The event was a famous one, I would later learn—­like Wounded Knee or Waco—­but when my father first told us the story, it felt like no one in the world knew about it except us. 

It began near the end of canning season, which other kids probably called “summer.” My family always spent the warm months bottling fruit for storage, which Dad said we’d need in the Days of Abomination. One evening, Dad was uneasy when he came in from the junkyard. He paced the kitchen during dinner, hardly touching a bite. We had to get everything in order, he said. There was little time. 

We spent the next day boiling and skinning peaches. By sundown we’d filled dozens of Mason jars, which were set out in perfect rows, still warm from the pressure cooker. Dad surveyed our work, counting the jars and muttering to himself, then he turned to Mother and said, “It’s not enough.” 

That night Dad called a family meeting, and we gathered around the kitchen table, because it was wide and long, and could seat all of us. We had a right to know what we were up against, he said. He was standing at the head of the table; the rest of us perched on benches, studying the thick planks of red oak. 

“There’s a family not far from here,” Dad said. “They’re freedom fighters. They wouldn’t let the Government brainwash their kids in them public schools, so the Feds came after them.” Dad exhaled, long and slow. “The Feds surrounded the family’s cabin, kept them locked in there for weeks, and when a hungry child, a little boy, snuck out to go hunting, the Feds shot him dead.” 

I scanned my brothers. I’d never seen fear on Luke’s face before. 

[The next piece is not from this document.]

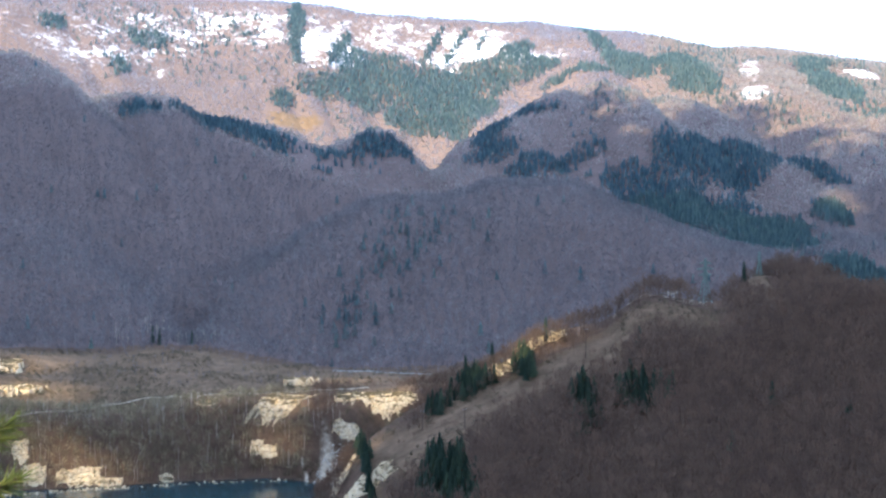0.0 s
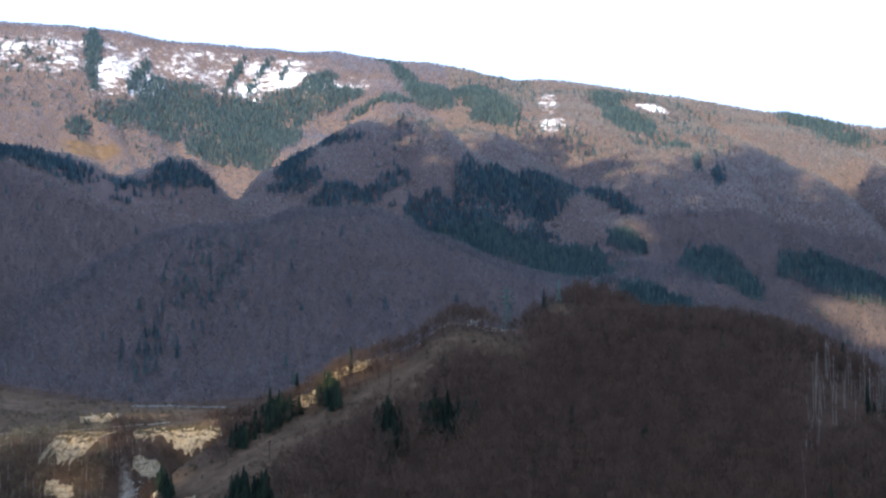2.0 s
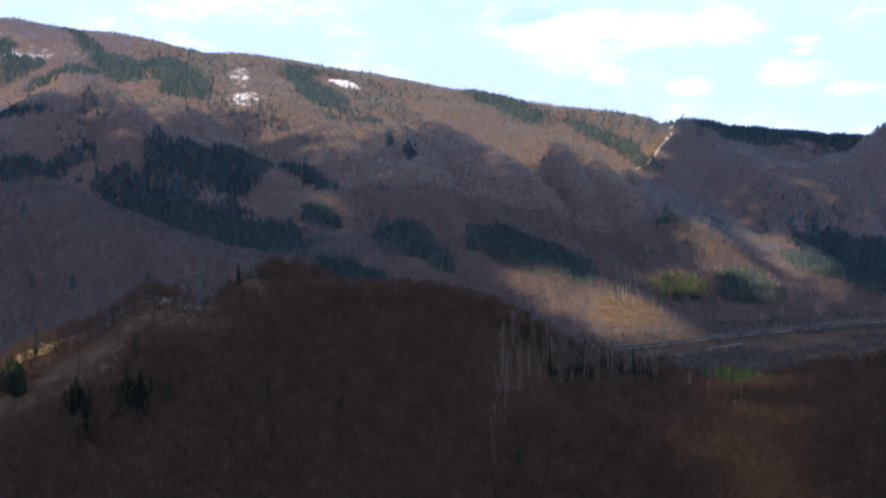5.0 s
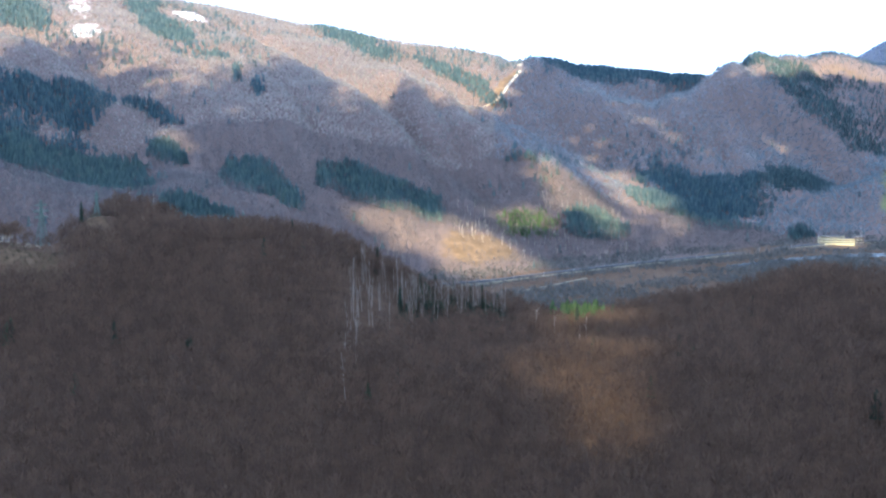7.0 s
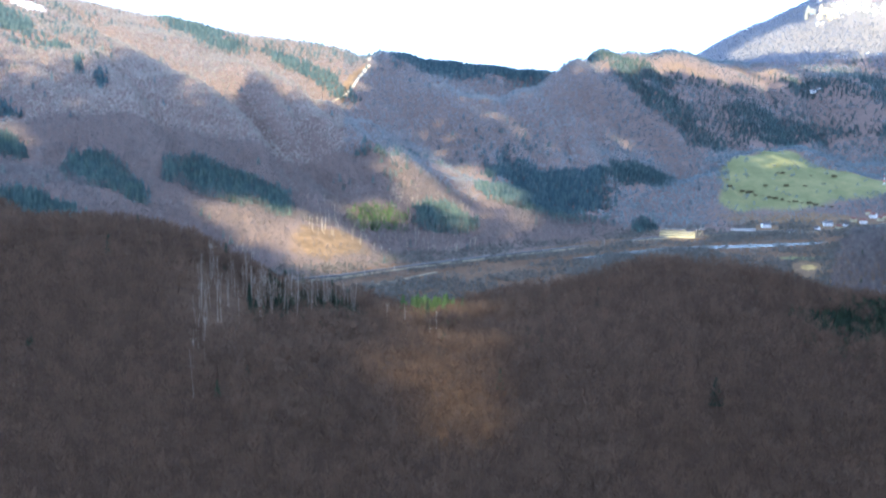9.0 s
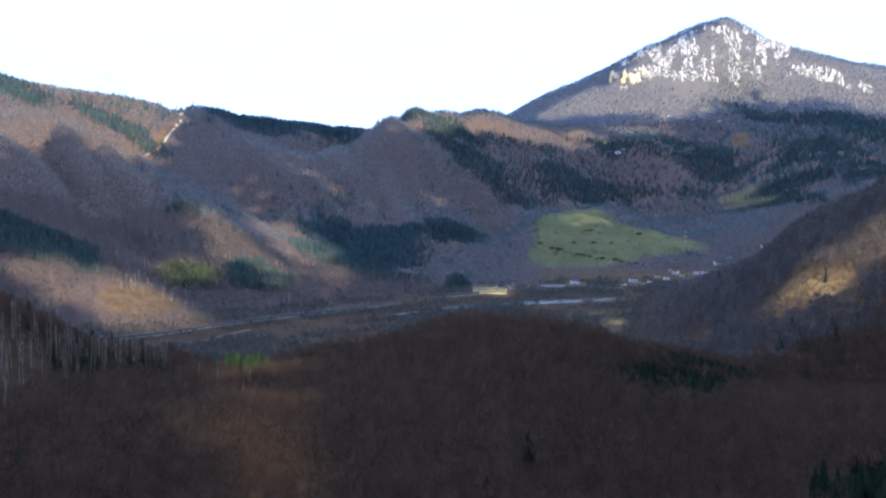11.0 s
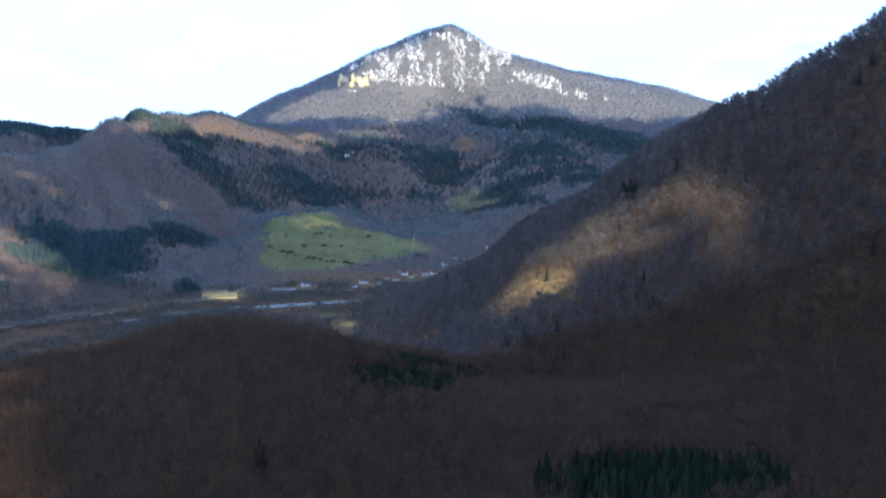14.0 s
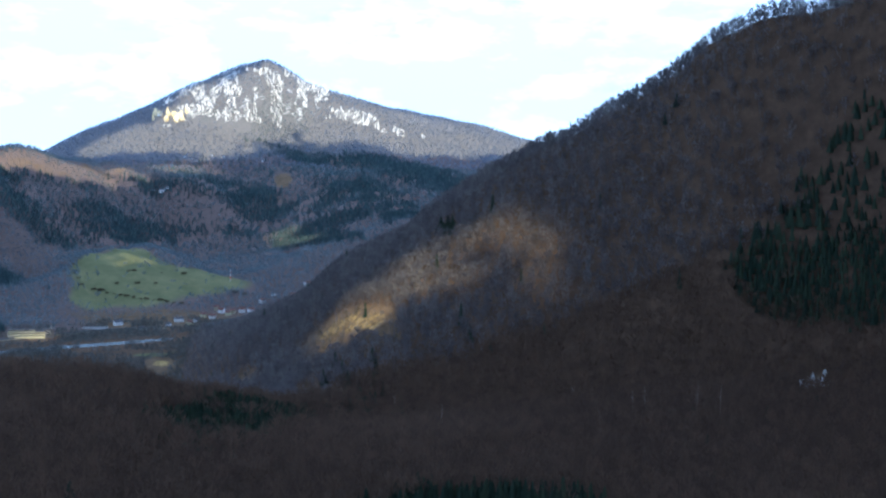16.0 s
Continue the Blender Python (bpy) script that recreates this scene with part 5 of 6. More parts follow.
def slope_face(b, r0, r1, wide, seed, skew=0.0, bold=0.0):
    """Bare rock laid open on a slope: blocks, gullies and ledges that stand out of the ground within a ragged outline, with streaks of rubble below."""
    nu, nv = max(12, int(wide * 1.3 / 0.9)), max(12, int((r1 - r0) * 1.25 / 0.9))
    u, v = np.meshgrid(np.linspace(-1.3, 1.3, nu + 1), np.linspace(-0.2, 1.15, nv + 1), indexing="ij")
    x, y = u * wide / 2, v * (r1 - r0)
    bb, rr = b + np.degrees((x + skew * (y - (r1 - r0) / 2)) / r0), r0 + y
    ground = height(bb, rr)
    s0 = seed * 31.7
    fine, broad, gully = grain(x / 1.6 + s0, y / 2.4), grain(x / 5 + s0, y / 6 + 3), np.abs(grain(x / 4.2 + s0, y / 26 + 7))
    side = np.hypot(u, 0.75 * (v - 0.6)) + 0.32 * grain(x / 9 + s0, y / 9 + 2.5) + 0.12 * grain(x / 3 + s0, y / 3) + 0.06 * fine
    top = v + 0.10 * grain(x / 6 + s0, v * 0 + 9) + 0.06 * fine
    low = 1.0 + 1.1 * (0.05 + 0.2 * grain(x / 2.2 + s0, v * 0 + 5) - v + 0.2 * np.abs(u))
    out = np.clip((np.maximum.reduce([side, top, low]) - 0.97) / 0.08, 0, 1)
    ledge = np.mod(ground / 3.6 + 0.6 * broad, 1.0)
    stand_out = 1.2 + bold * np.sin(np.pi * np.clip(v, 0, 1)) + 0.6 * broad + 0.35 * fine - 0.8 * gully + 0.8 * ledge ** 3
    z = ground + np.maximum(stand_out, 0.35) * (1 - out) - 1.8 * out
    at = compass(b, r0, float(height(b, r0)))
    px, py = rr * np.sin(np.radians(bb)) - at.x, rr * np.cos(np.radians(bb)) - at.y
    index = np.arange(u.size).reshape(u.shape)
    quads = np.stack((index[:-1, :-1], index[1:, :-1], index[1:, 1:], index[:-1, 1:]), -1)[(out[:-1, :-1] < 1) | (out[1:, 1:] < 1)]
    me = bpy.data.meshes.new("rock_face")
    me.from_pydata(np.stack((px, py, z - at.z), -1).reshape(-1, 3), [], quads.reshape(-1, 4))
    me.materials.append(LIMESTONE)
    ob = new("rock_face", me)
    ob.location = at
    return tagged(ob, "pale ochre limestone quarry face above the lake", "cliff", "quarry faces")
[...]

“They’re still in the cabin,” Dad said. “They keep the lights off, and they crawl on the floor, away from the doors and windows. I don’t know how much food they got. Might be they’ll starve before the Feds give up.” 

No one spoke. Eventually Luke, who was twelve, asked if we could help. “No,” Dad said. “Nobody can. They’re trapped in their own home. But they got their guns, you can bet that’s why the Feds ain’t charged in.” He paused to sit, folding himself onto the low bench in slow, stiff movements. He looked old to my eyes, worn out. “We can’t help them, but we can help ourselves. When the Feds come to Buck Peak, we’ll be ready.” 

That night, Dad dragged a pile of old army bags up from the basement. He said they were our “head for the hills” bags. We spent that night packing them with supplies—­herbal medicines, water purifiers, flint and steel. Dad had bought a truckload of military MREs—­Meals Ready-­to-­Eat—­and we put as many as we could fit into our packs, imagining the moment when, having fled the house and hiding ourselves in the wild plum trees near the creek, we’d eat them. Some of my brothers stowed guns in their packs but I had only a small knife, and even so my pack was as big as me by the time we’d finished. I asked Luke to hoist it onto a shelf in my closet, but Dad told me to keep it low, where I could fetch it quick, so I slept with it in my bed. 

I practiced slipping the bag onto my back and running with it— ­I didn’t want to be left behind. I imagined our escape, a midnight flight to the safety of the Princess. The mountain, I understood, was our ally. To those who knew her she could be kind, but to intruders she was pure treachery, and this would give us an advantage. Then again, if we were going to take cover on the mountain when the Feds came, I didn’t understand why we were canning all these peaches. We couldn’t haul a thousand heavy Mason jars up the peak. Or did we need the peaches so we could bunker down in the house, like the Weavers, and fight it out?